中は薄暗く強烈な暑さの中で異臭が漂っていた。診ると右片麻痺があり嘔吐、失禁、三八度発熱、呼名にかすかに目を開ける程度、肩や腰にはすでに褥瘡があり、二日間誰に気づかれることもなく、飲まず食わずで放置されていた様子が伺えた。民生委員は、入院が必要なら貴方の病院に頼みたいということで、救急車で当院に搬送し経管栄養を始め全介護の状態で入院していただいた。
このケースには後日談があり、要介護度が判明する一週間くらい前に、区役所の介護保険担当員から病院に電話があり、「この方の要介護度は3です。認定審査会の意見ではこんな重症を介護施設に入れるのはおかしい、一般病院に入れるべきである。介護療養型医療施設に入院することができるのなら、介護度は3でよいということになりました」と伝えてきた。この電話を聞いた病院側は釈然としなかった。
要介護度は認定審査会における二次判定の結果を被保険者に通知することによって、知り得るのではないだろうか、これまでに一度も事前に要介護度を通知してきたことなどないのに今回は何故だろうか、認定審査会の合議内容は非公開ではないのか、利用者が医療可能な介護施設を希望していれば、受け入れは当然ではないのか、また介護療養型医療施設は重医療と重介護を兼ねた利用者を受け入れることに社会的意義があり、自院の能力をこえた医療が必要な状態であれば他の医療施設に移送するなど、利用者の側にたったサービスを基本として運営されているはずである。

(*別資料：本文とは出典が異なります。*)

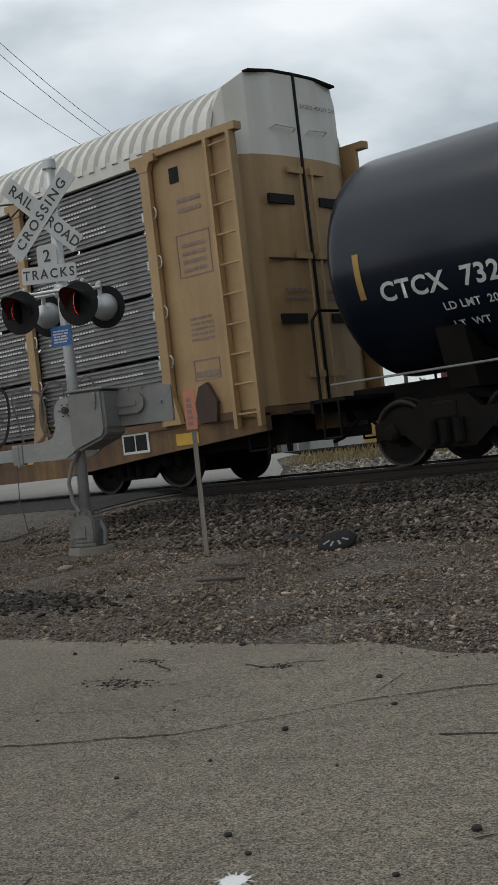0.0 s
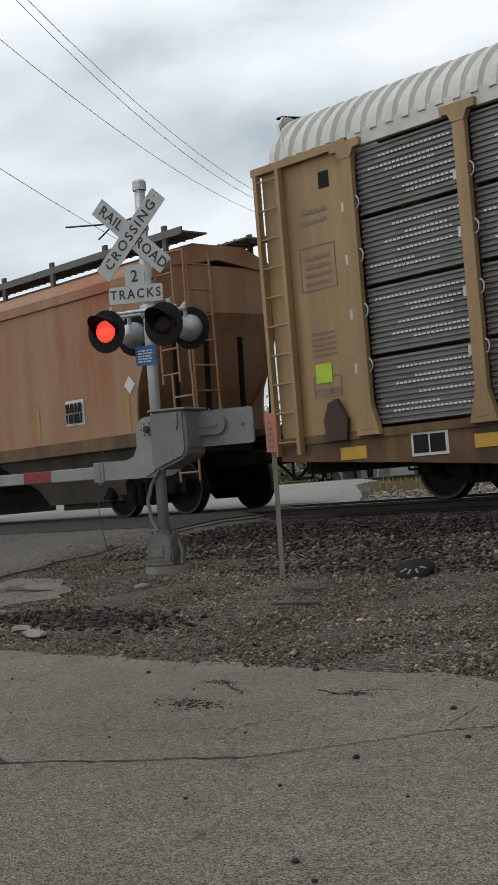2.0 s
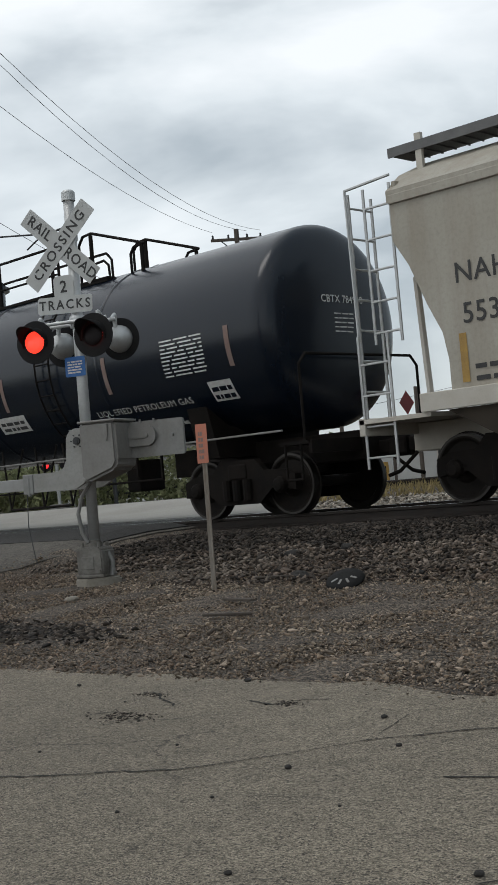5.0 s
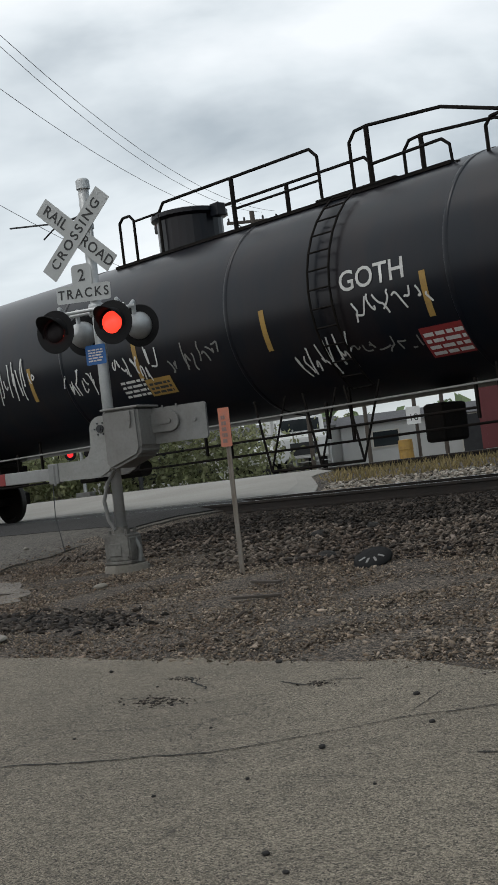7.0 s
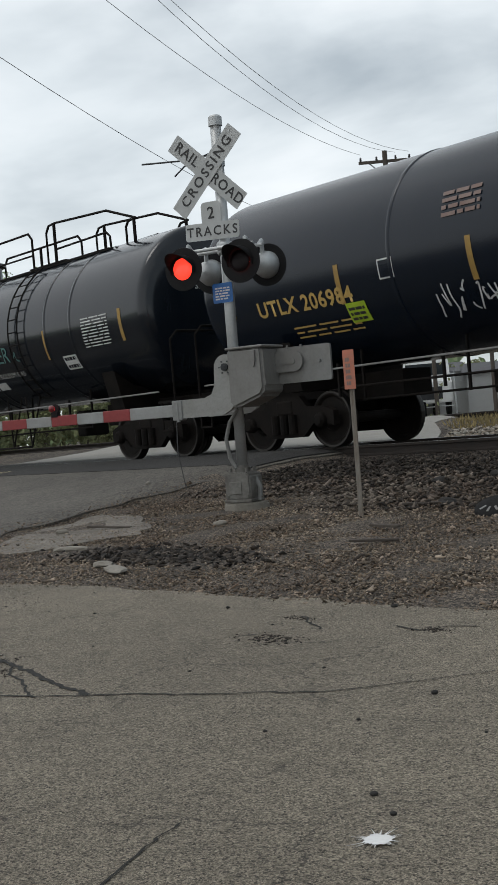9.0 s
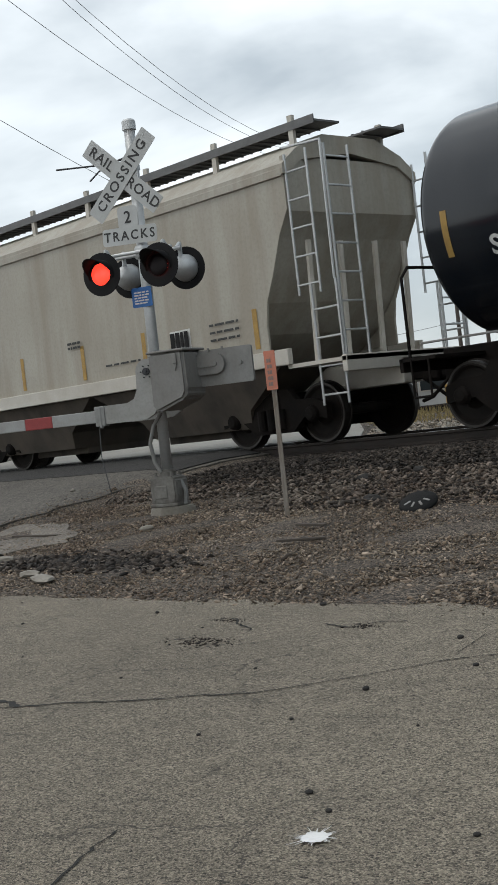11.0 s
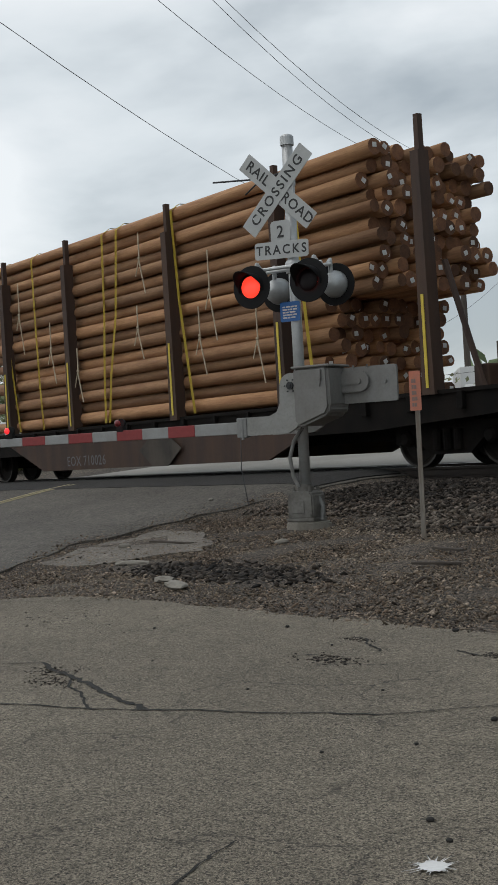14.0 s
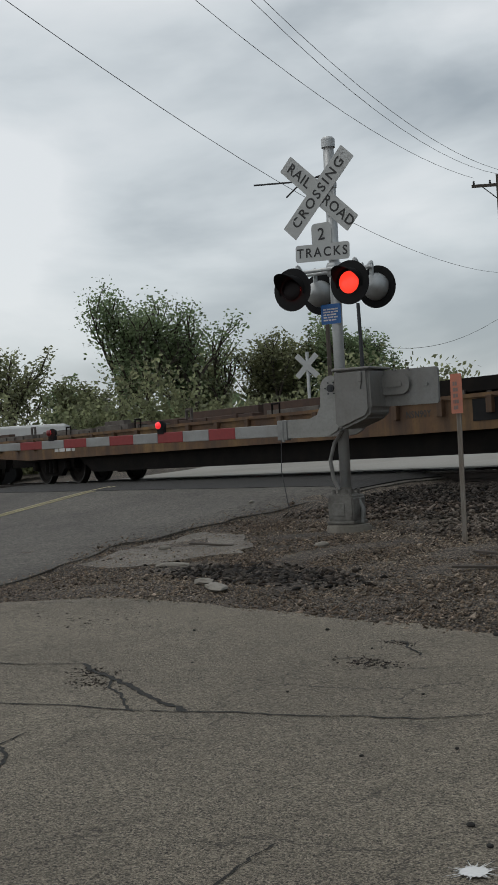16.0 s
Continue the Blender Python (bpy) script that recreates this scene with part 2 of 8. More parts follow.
M = {
    "soil": speckle(speckle(material("gravel_soil", (0.140, 0.113, 0.087), 0.95, second=(0.052, 0.040, 0.031), scale=0.7, amount=0.9, fine=12, fine_amount=0.5, bump=1.0, bump_scale=60), 62, 0.05, 2.0, 1.4), 150, 0.3, 1.5),
    "stone": shades(material("crushed_stone", (0.215, 0.173, 0.130), 0.9, second=(0.112, 0.079, 0.055), scale=0.6, amount=0.8, bump=0.3, bump_scale=60), (0.15, 0.4, 0.7, 1.0, 1.3, 2.2)),
    "ballast": shades(material("dark_ballast", (0.116, 0.095, 0.076), 0.9, second=(0.060, 0.042, 0.031), scale=0.7, amount=0.75, bump=0.3, bump_scale=60), (0.12, 0.3, 0.6, 0.95, 1.4, 2.5)),
    # dark oil and wet tone; near the rail it also paints the train's shade
    "oily_shaded": shades(material("oily_ballast", (0.045, 0.037, 0.030), 0.8, second=(0.021, 0.016, 0.013), scale=0.8, amount=0.75, bump=0.3, bump_scale=60, spec=0.3), (0.12, 0.3, 0.6, 1.0, 1.5, 2.8)),
    "lot": crazing(speckle(speckle(speckle(material("worn_asphalt", (0.292, 0.252, 0.193), 0.92, second=(0.21, 0.18, 0.138), scale=0.45, amount=0.85, fine=5, fine_amount=0.28, bump=0.8, bump_scale=170), 150, 0.10, 1.35, 0.6), 290, 0.3, 1.5, 0.8), 60, 0.8, 1.12)),
    "road": speckle(material("road_asphalt", (0.120, 0.108, 0.092), 0.86, second=(0.058, 0.052, 0.045), scale=0.35, amount=0.9, fine=9, fine_amount=0.5, bump=0.4, bump_scale=90), 45, 0.45, 1.45),
    "concrete": material("concrete", (0.27, 0.25, 0.215), 0.9, second=(0.15, 0.135, 0.11), scale=2.5, amount=0.75, fine=30, fine_amount=0.4, bump=0.4, bump_scale=40),
    "old_asphalt": speckle(material("old_pale_asphalt", (0.22, 0.20, 0.17), 0.92, second=(0.12, 0.10, 0.085), scale=1.5, amount=0.85, fine=40, fine_amount=0.6, bump=0.6, bump_scale=70), 60, 0.5, 1.4),
    "far_road": material("pale_concrete_road", (0.32, 0.305, 0.275), 0.9, second=(0.23, 0.215, 0.19), scale=0.3, amount=0.75, fine=20, fine_amount=0.3, bump=0.2),
    "crack": material("crack_filler", (0.018, 0.017, 0.015), 0.95),
    "rail": material("rail_steel", (0.016, 0.0125, 0.0105), 0.75, 0.2, second=(0.03, 0.019, 0.013), scale=5),
    "rail_top": material("polished_rail_head", (0.55, 0.55, 0.55), 0.25, 1.0),
    "tie": vary(material("tie_timber", (0.07, 0.055, 0.045), 0.95, stretch=(1, 8, 8), scale=3, bump=0.5)),
    "galv": material("galvanized_steel", (0.50, 0.51, 0.51), 0.5, 0.6, second=(0.36, 0.37, 0.37), scale=9, bump=0.05),
    "grey_paint": material("grey_paint", (0.225, 0.228, 0.222), 0.5, 0.1, second=(0.16, 0.158, 0.15), scale=3, amount=0.7, fine=25, fine_amount=0.3, bump=0.06, streak=(0.12, 0.10, 0.08), streak_amount=0.35),
    "sign_white": material("sign_sheeting", (0.44, 0.45, 0.445), 0.55, second=(0.33, 0.33, 0.315), scale=5, fine_amount=0.1, bump=0.02),
    "black": material("black_paint", (0.010, 0.010, 0.011), 0.75, second=(0.02, 0.019, 0.018), scale=4, bump=0.05, spec=0.2),
    "rubber": material("black_rubber", (0.014, 0.014, 0.014), 0.8, bump=0.2, spec=0.15),
    "lens_dark": material("dark_red_lens", (0.006, 0.002, 0.003), 0.5, bump=0.15, bump_scale=140, spec=0.25),
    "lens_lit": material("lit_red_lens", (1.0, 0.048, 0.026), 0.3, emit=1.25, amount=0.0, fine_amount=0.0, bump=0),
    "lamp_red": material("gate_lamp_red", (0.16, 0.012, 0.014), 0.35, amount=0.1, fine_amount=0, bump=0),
    "blue": material("blue_sign", (0.02, 0.13, 0.40), 0.45, bump=0.02),
    "white": material("white_paint", (0.75, 0.75, 0.74), 0.6, second=(0.55, 0.54, 0.52), scale=9, bump=0.03),
    "letter_white": material("white_lettering", (0.62, 0.62, 0.60), 0.6, second=(0.42, 0.42, 0.40), scale=14, amount=0.6, bump=0),
    "letter_gold": material("gold_lettering", (0.55, 0.36, 0.10), 0.6, amount=0.4, bump=0),
    "letter_black": material("black_lettering", (0.03, 0.03, 0.03), 0.6, amount=0.3, bump=0),
    "red_band": material("red_reflective", (0.25, 0.028, 0.028), 0.5, scale=20, amount=0.4, bump=0.03),
    "orange": material("orange_marker", (0.50, 0.17, 0.105), 0.65, second=(0.38, 0.17, 0.12), scale=18, amount=0.7, bump=0.03),
    "yellow": material("reflector_yellow", (0.38, 0.23, 0.05), 0.6, second=(0.25, 0.155, 0.05), scale=8, amount=0.7, fine_amount=0.3, bump=0.03),
    "strap": material("strap_webbing", (0.66, 0.50, 0.06), 0.7, scale=7, bump=0.1),
    "rope": material("pale_rope", (0.55, 0.47, 0.34), 0.85, bump=0.3),
    "tank": material("black_tank_paint", (0.0030, 0.0072, 0.0155), 0.24, second=(0.0050, 0.0095, 0.0170), scale=0.5, amount=0.8, fine=30, fine_amount=0.1, bump=0.012, bump_scale=7, streak=(0.0095, 0.0140, 0.021), streak_amount=0.3, spec=0.36),
    "tank_worn": material("weathered_tank_paint", (0.0035, 0.0065, 0.0120), 0.30, second=(0.0085, 0.0085, 0.0105), scale=0.4, amount=0.7, bump=0.02, bump_scale=7, streak=(0.026, 0.0145, 0.0115), streak_amount=0.3, spec=0.28),
    "tank_gloss": material("glossy_tank_paint", (0.0035, 0.0068, 0.0120), 0.16, second=(0.0085, 0.0112, 0.0150), scale=0.7, amount=0.6, bump=0.012, bump_scale=7, streak=(0.022, 0.025, 0.028), streak_amount=0.3, spec=0.46),
    "under": material("black_underframe", (0.0062, 0.0055, 0.005), 0.8, second=(0.017, 0.0125, 0.010), scale=3, amount=0.6, bump=0.25, bump_scale=40, spec=0.12),
    "wheel": material("wheel_steel", (0.009, 0.0078, 0.007), 0.7, 0.0, second=(0.021, 0.0155, 0.0115), scale=8, spec=0.15),
    "wheel_rim": material("worn_wheel_tread", (0.07, 0.066, 0.062), 0.5, 1.0),
    "tan": material("tan_rack_paint", (0.36, 0.235, 0.108), 0.55, second=(0.27, 0.168, 0.075), scale=0.9, amount=0.7, fine=14, fine_amount=0.15, bump=0.05, streak=(0.17, 0.092, 0.04), streak_amount=0.4),
    "rack_sheet": material("galvanized_rack_sheet", (0.215, 0.218, 0.218), 0.45, 0.3, second=(0.145, 0.138, 0.13), scale=0.8, amount=0.7, fine=30, fine_amount=0.25, bump=0.05, streak=(0.10, 0.083, 0.066), streak_amount=0.4),
    "roof_white": material("white_roof_sheet", (0.62, 0.61, 0.57), 0.55, second=(0.48, 0.46, 0.42), scale=1.0, bump=0.05, streak=(0.42, 0.37, 0.28), streak_amount=0.3),
    "hop_rust": material("rust_stained_hopper_paint", (0.29, 0.088, 0.032), 0.7, second=(0.30, 0.185, 0.10), scale=0.22, amount=0.8, fine=10, fine_amount=0.25, bump=0.08, streak=(0.33, 0.23, 0.145), streak_amount=0.55),
    "hop_grey": material("grey_hopper_paint", (0.37, 0.35, 0.30), 0.6, second=(0.29, 0.265, 0.215), scale=0.6, amount=0.75, fine=18, fine_amount=0.25, bump=0.06, streak=(0.22, 0.18, 0.13), streak_amount=0.45),
    "hop_low": material("dark_hopper_chute", (0.082, 0.068, 0.053), 0.8, second=(0.022, 0.018, 0.0155), scale=0.9, amount=0.9, bump=0.15, streak=(0.105, 0.085, 0.064), streak_amount=0.4),
    "grey_light": material("light_grey_sill", (0.50, 0.48, 0.43), 0.65, second=(0.33, 0.28, 0.22), scale=2, bump=0.05),
    "walkway": material("galvanized_walkway", (0.14, 0.14, 0.14), 0.6, 0.4, scale=6, bump=0.2),
    "log": vary(material("peeled_log", (0.44, 0.24, 0.115), 0.75, second=(0.24, 0.105, 0.045), scale=2.5, amount=0.85, stretch=(0.35, 3, 3), fine=14, fine_amount=0.45, bump=0.5, bump_scale=14), 0.5, 1.35),
    "log_end": vary(material("sawn_log_end", (0.21, 0.095, 0.045), 0.85, second=(0.10, 0.045, 0.025), scale=14, amount=0.8, bump=0.3), 0.5, 1.4),
    "tag": material("white_paper_tag", (0.7, 0.7, 0.68), 0.8, bump=0),
    "stake": material("rusty_stake", (0.05, 0.028, 0.020), 0.8, second=(0.028, 0.02, 0.017), scale=2, bump=0.2, streak=(0.10, 0.05, 0.026), streak_amount=0.4),
    "flat_rust": material("rusty_yellow_flatcar_paint", (0.20, 0.115, 0.040), 0.75, second=(0.075, 0.034, 0.020), scale=0.9, amount=0.95, fine=16, fine_amount=0.4, bump=0.15, streak=(0.050, 0.028, 0.019), streak_amount=0.75),
    "deck": material("weathered_deck", (0.10, 0.075, 0.06), 0.9, second=(0.16, 0.08, 0.05), scale=1.4, amount=0.7, bump=0.4),
    "bark": material("bark", (0.075, 0.06, 0.048), 0.95, stretch=(4, 4, 0.6), scale=5, bump=0.6),
    "leaf": vary(material("leaves", (0.205, 0.27, 0.145), 0.45, second=(0.235, 0.28, 0.15), scale=0.5, amount=0.6, bump=0), 0.6, 1.5, True),
    "leaf_yellow": vary(material("olive_leaves", (0.24, 0.265, 0.145), 0.45, second=(0.265, 0.255, 0.145), scale=0.5, amount=0.6, bump=0), 0.55, 1.5, True),
    "grass": vary(material("dry_grass", (0.30, 0.235, 0.115), 0.9, second=(0.20, 0.165, 0.08), scale=0.8, amount=0.7, bump=0), 0.6, 1.4, True),
    "wood_pole": material("pole_timber", (0.085, 0.07, 0.058), 0.9, stretch=(5, 5, 0.5), scale=4, bump=0.4),
    "cable": material("cable", (0.075, 0.077, 0.08), 0.6, bump=0),
    "wall_white": material("white_siding", (0.66, 0.66, 0.65), 0.7, second=(0.55, 0.55, 0.54), scale=0.8, bump=0.1, streak=(0.5, 0.49, 0.46), streak_amount=0.3),
    "wall_grey": material("grey_block_wall", (0.44, 0.44, 0.43), 0.85, second=(0.33, 0.33, 0.32), scale=0.8, bump=0.2),
    "roof_dark": material("dark_roofing", (0.09, 0.09, 0.095), 0.85, bump=0.3),
    "maroon": material("maroon_container", (0.13, 0.025, 0.028), 0.6, second=(0.09, 0.02, 0.02), scale=1, bump=0.05),
    "glass": material("dark_glass", (0.02, 0.025, 0.028), 0.08, bump=0, amount=0.1, fine_amount=0),
    "car_white": material("white_car_paint", (0.72, 0.72, 0.71), 0.3, amount=0.1, bump=0, fine_amount=0.02),
    "dark_metal": material("dark_metal", (0.04, 0.042, 0.045), 0.5, 0.5, bump=0.1),
    "green_tag": material("green_spray_paint", (0.06, 0.20, 0.12), 0.7, second=(0.04, 0.13, 0.09), scale=4, bump=0),
    "teal_tag": material("teal_spray_paint", (0.08, 0.19, 0.17), 0.7, bump=0),
    "tag_dark": material("dark_spray_paint", (0.06, 0.055, 0.055), 0.8, second=(0.12, 0.10, 0.09), scale=4, bump=0),
    "tag_brown": material("brown_spray_paint", (0.20, 0.13, 0.11), 0.8, second=(0.26, 0.22, 0.20), scale=3, bump=0),
    "line_paint": material("worn_road_paint", (0.46, 0.40, 0.22), 0.85, second=(0.22, 0.19, 0.13), scale=5, amount=0.8, fine=40, fine_amount=0.4, bump=0.1),
    "arm_white": material("dull_white_sheeting", (0.30, 0.305, 0.30), 0.6, second=(0.21, 0.205, 0.195), scale=6, amount=0.7, fine_amount=0.15, bump=0.02),
    "shade_asphalt": speckle(material("train_shade_asphalt", (0.028, 0.0265, 0.025), 0.85, second=(0.017, 0.016, 0.015), scale=0.8, amount=0.8, fine=40, fine_amount=0.4, bump=0.4, bump_scale=90), 60, 0.5, 1.4),
    "cream": material("cream_lettering", (0.52, 0.45, 0.33), 0.6, second=(0.40, 0.34, 0.25), scale=6, amount=0.6, bump=0),
    "grey_cast": material("grimy_cast_base", (0.19, 0.184, 0.168), 0.7, 0.1, second=(0.075, 0.066, 0.055), scale=5, amount=0.9, fine=30, fine_amount=0.4, bump=0.2, bump_scale=40),
    "post_steel": material("weathered_post_steel", (0.24, 0.225, 0.20), 0.7, 0.3, second=(0.15, 0.115, 0.085), scale=6, amount=0.9, stretch=(3, 3, 0.5), bump=0.1),
    "crumb": material("dark_crumb", (0.022, 0.020, 0.018), 0.9, bump=0.3),
    "plate_yellow": material("yellow_reflector_plate", (0.58, 0.34, 0.03), 0.5, second=(0.42, 0.24, 0.03), scale=8, amount=0.5, bump=0.02),
    "gear_grey": material("weathered_grey_gear", (0.12, 0.108, 0.095), 0.8, second=(0.05, 0.036, 0.029), scale=2.5, amount=0.9, fine=20, fine_amount=0.4, bump=0.2),
    "slot_white": material("daylight_slot_white", (0.66, 0.66, 0.65), 0.6, amount=0.3, bump=0),
    "grey_arm": material("pale_grey_arm_paint", (0.285, 0.285, 0.272), 0.5, 0.1, second=(0.20, 0.195, 0.18), scale=3, amount=0.7, fine=25, fine_amount=0.3, bump=0.06),
    "pale_stone": shades(material("pale_crushed_stone", (0.30, 0.28, 0.24), 0.9, second=(0.2, 0.175, 0.14), scale=0.6, amount=0.8, bump=0.3, bump_scale=60), (0.3, 0.6, 0.9, 1.2, 1.6)),
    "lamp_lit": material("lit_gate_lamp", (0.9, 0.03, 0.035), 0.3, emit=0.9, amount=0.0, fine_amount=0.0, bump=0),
    "lime": material("lime_placard", (0.45, 0.62, 0.03), 0.6, bump=0),
}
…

さらに介護認定審査会では利用者のサービス選択に関して意見を述べることができ、サービス事業者は意見を尊重しなければならないとされているが、それによって介護度を変更することは有り得ないことである。
疑問に答えてもらうために某日、区役所を訪ねたが、担当者不在として答えを得ることができなかった。知りえたことは件の審査会は四人で開催され、一人の開業医と三人の非医師であったということである。意見は割れたが医師の強い意見と剣幕に押されて三人は黙ってしまい、介護度3になったということであった。病院側としては介護度を問題にしているのではなく、予め介護度を知らせたり、介護療養型医療施設の入院なら3でよいという認識を問いたかったのだが。
常々感じることではあるが、介護療養型医療施設の存在が社会全体に認知されていないもどかしさ、さらに医療の世界に身を置く一般病院や開業医の医師、看護師を始めとする各職種の方たちでも、十分に介護療養型医療施設を理解していない現実を、どうすればいいのか。介護療養型医療施設にいる私たちのこれまでの努力不足も指摘されるべきだし、また社会的に認知されるためには一部の施設だけではなく、全体として施設のグレードを上げていくことが必要であり、そのためには組織的な対応も必須であると考える。ちなみにこの患者様は、早期理学療法の甲斐あり徐々に改善、多少の跛行を残して身の回りのことは自立され、十ヶ月後に老健施設に移られた。